Our Constitution is a contract
Our Constitution is a contract. The parties to the contract are the people of the “Free and Independent States” who came together to create the federal government during the Constitutional Convention. They (or I could say “we” by extension) came together and delegated certain, specifically listed, or “enumerated” powers to accomplish the specific government tasks at the federal level that needed to be done. The Constitution is that contract that lists each of the delegated powers. Every official that accepts a role in the federal government swears an oath to support the Constitution. That Constitution defines very clear, limited roles – very specific things they can do. However, like the contractor in our fictional kitchen project, the federal government has completely ignored their contract and taken on huge, additional duties with exorbitant price tags.
Limited government power
Enumerated powers are nothing more than specific, listed duties that each branch of the government is authorized to do. Government officials have authority to do only those things specifically listed, or “enumerated” in the Constitution. You may have heard our Constitution referred to as an “Express Powers” document. This means government power has to be specified in the Constitution. That is the extent of their contract with the American people. In the article, “Why Jurisdictions Matter”, we discussed a Sheriff that had authority in certain cases, but we discovered he had very real and tangible limits on his legitimate authority. If he went beyond these limits, we decided he was actually a criminal! Similarly, enumerated powers are those limits for the federal government’s legitimate authority.
Why would our founders limit the power of the federal government? They did not trust power! They had just witnessed Great Britain abusing governmental power and they never wanted that to happen in our country. James Madison, commonly referred to as the “Father of the Constitution” explains…

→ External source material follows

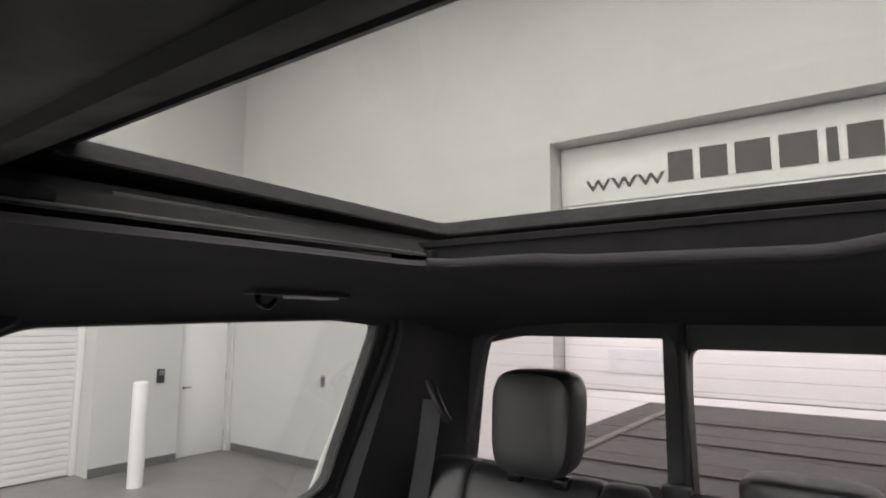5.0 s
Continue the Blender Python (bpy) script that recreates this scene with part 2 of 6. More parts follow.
M_BOWL = mat("smooth_bowl_plastic", (0.042, 0.042, 0.045), 0.28, vary=0.05, rough_vary=0.02)
M_VENT = mat("vent_outline_plastic", (0.26, 0.26, 0.265), 0.45, vary=0.05)
M_ICON_B = mat("printed_icon_blue", (0.12, 0.36, 0.62), 0.6, vary=0.05)
M_PAPER = mat("white_label", (0.55, 0.55, 0.59), 0.55, vary=0.05)
M_YELLOW = mat("yellow_label", (0.62, 0.45, 0.06), 0.55, vary=0.06)
M_INK = mat("label_ink", (0.07, 0.07, 0.075), 0.7, vary=0.1)
M_PEN = backlit(mat("pen_ink", (0.20, 0.17, 0.14), 0.7, vary=0.2, scale=60), (0.13, 0.11, 0.09), 0.3)
M_RED = mat("red_ink", (0.62, 0.30, 0.33), 0.7, vary=0.1)
M_TAN = backlit(mat("tan_sticker", (0.48, 0.35, 0.19), 0.6, vary=0.12, scale=40), (0.40, 0.29, 0.15), 0.3)
M_GLASS = pane("clear_glass", (0.93, 0.94, 0.935), 0.02)
M_GLASS_F = pane("front_door_glass", (0.74, 0.75, 0.755), 0.02)
M_GLASS_T = pane("tinted_glass", (0.76, 0.73, 0.745), 0.04)
M_GLASS_R = pane("roof_glass", (0.70, 0.70, 0.687), 0.014)
M_GLASS_D = pane("rear_door_glass", (0.51, 0.515, 0.51), 0.02)
M_MIRROR = mat("mirror_silver", (0.85, 0.85, 0.86), 0.02, metal=1.0, vary=0.0, rough_vary=0.0)
M_WALL = mat("white_wall_paint", (0.555, 0.555, 0.54), 0.7, vary=0.025, scale=1.2, bump=0.05, bump_scale=180)
M_DOORW = mat("white_door_paint", (0.74, 0.74, 0.73), 0.5, vary=0.02, scale=2)
M_FLOOR = mat("grey_epoxy", (0.21, 0.205, 0.20), 0.38, vary=0.07, scale=1.6, rough_vary=0.05)
M_BASE = mat("grey_baseboard", (0.13, 0.13, 0.13), 0.5)
M_CEIL = mat("white_metal_ceiling", (0.78, 0.79, 0.78), 0.5, vary=0.05, scale=1.0)
M_SIGN = mat("grey_letter_paint", (0.09, 0.085, 0.08), 0.6, vary=0.05)
M_TONNEAU = mat("black_tonneau_vinyl", (0.045, 0.043, 0.043), 0.6, bump=0.2, bump_scale=300)
M_LED = glow("led_white", (1.0, 0.985, 0.96), LED_POWER)
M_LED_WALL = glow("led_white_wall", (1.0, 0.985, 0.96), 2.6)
M_TRAY = mat("matt_black_and_shade", (0.019, 0.018, 0.020), 0.85, vary=0.2, spec=0.2)
M_FRAME = mat("roof_frame_plastic", (0.031, 0.030, 0.031), 0.46, vary=0.12, scale=5, spec=0.45, bump=0.05, bump_scale=900)
M_RAIL = mat("dull_grey_rail", (0.11, 0.105, 0.10), 0.45, metal=0.2, vary=0.1)
M_WIRE = mat("defroster_wire", (0.10, 0.06, 0.05), 0.6)

# ---------------------------------------------------------------- helpers for meshes


def part(name, bm, material, parent=None, label="", sharp=38, kind=""):
    """Links a bmesh, given in world metres, as one object with its origin at its middle."""
    bmesh.ops.recalc_face_normals(bm, faces=bm.faces)
    return link(name, bm, material, parent, label, sharp, kind)


def link(name, bm, material, parent=None, label="", sharp=38, kind=""):
    me = bpy.data.meshes.new(name)
    bm.to_mesh(me)
    bm.free()
    xs = np.empty(len(me.vertices) * 3)
    me.vertices.foreach_get("co", xs)
    xs = xs.reshape(-1, 3)
    c = Vector(((xs.min(0) + xs.max(0)) / 2).tolist())
    me.transform(Matrix.Translation(-c))
    me.materials.append(material)
    me.polygons.foreach_set("use_smooth", [True] * len(me.polygons))
    me.set_sharp_from_angle(angle=radians(sharp))
    ob = new(name, me)
    ob["origin"] = [*c]
    if parent is not None:
        ob.parent = parent
        ob.location = c - Vector(parent["origin"])
    else:
        ob.location = c
    if label or kind:
        tagged(ob, label=label, kind=kind)
    return ob


def thing(name, at, label, category, group="", kind=""):
    e = new(name)
    e.empty_display_size = 0.05
    e.location = at
    e["origin"] = [*at]
    return tagged(e, label, category, group, kind)


def box(bm, x0, x1, y0, y1, z0, z1, bevel=0.0, seg=2):
    """A box between two corners with rounded edges, added to bm."""
    geo = bmesh.ops.create_cube(bm, size=1.0)
    vs = geo["verts"]
    for v in vs:
        v.co = Vector(((x0 + x1) / 2 + v.co.x * (x1 - x0), (y0 + y1) / 2 + v.co.y * (y1 - y0), (z0 + z1) / 2 + v.co.z * (z1 - z0)))
    if bevel:
        es = list({e for v in vs for e in v.link_edges})
        bmesh.ops.bevel(bm, geom=es, offset=bevel, segments=seg, profile=0.5, affect="EDGES", clamp_overlap=True)
    return bm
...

“Constitution is a limited one, possessing no power not actually given, and carrying on the face of it a distrust of power beyond the distrust indicated by the ordinary forms of free Government.”– James Madison
Questions like the ones we gave in the opening of this article are nothing new for Americans. We have always been allowed, and even encouraged, to question the activities of our government, and in the words of the First Amendment, to “Petition the Government for a redress of grievances”. So to ask questions like these is decidedly American. “What are the specific things that “We the People” have authorized for the federal government to do?” The specific things “We the People” have authorized the federal government to do are the “Enumerated Powers” of each branch listed in the Constitution. If it isn’t a power specifically listed in the Constitution, they can’t do it. If it isn’t listed, they have no authority to do it. If it isn’t listed, it is unconstitutional for them to do it. Both major political parties go well beyond their legitimate authority regularly. We spend hours listening to the fussing and fighting over the details of the pros and cons of a hundred different issues. However, the truth is, the vast majority of the time, whatever they are fussing about isn’t in their enumerated powers anyway!
Have we the people given consent?
“How would I know if my government is trying to do something for which “We the People” have not given our consent?” As Americans, we all need to become familiar with the Constitution of the United States. We need to focus on the real Constitution – the one our founders originally intended – not the countless mutations of our Constitution that judges have issued over the past 230+ years. The enumerated powers found in the Constitution are not complex. Americans must become familiar with the Constitution again and be able to hold our elected officials accountable for their behavior. If we find these officials are abusing their power – if we find they are adding a second floor to the house when the contract says they are supposed to redo the kitchen, then we need to ensure they are removed from office and they are replaced with those who will honor their oath to the Constitution of the United States.
“The power under the Constitution will always be in the people. It is entrusted for certain defined purposes, and for a certain limited period, to representatives of their own choosing; and whenever it is executed contrary to their interest, or not agreeable to their wishes, their servants can and undoubtedly will be recalled.”– George Washington
What are Enumerated Powers?
Enumerated powers are those powers specifically listed in the Constitution that “We the People” have authorized the federal government to do. In future articles, we will look into the enumerated powers of each branch of government to learn more about what they should and should not be doing. We will also see the requirement for enumerated powers found in the Constitution itself. Lastly, we will look at a powerful example from our nation’s history to show how following this idea of enumerated powers should play out if we are committed to honoring limits of our Constitution yet we find something new – or a change that “We the People” want to make – to the enumerated powers of the federal government.
If we are going to return to the form of limited, Constitutional government our founders gave us, Americans must understand and embrace the idea of enumerated powers. We hope you’ll come with us as we consider these things together.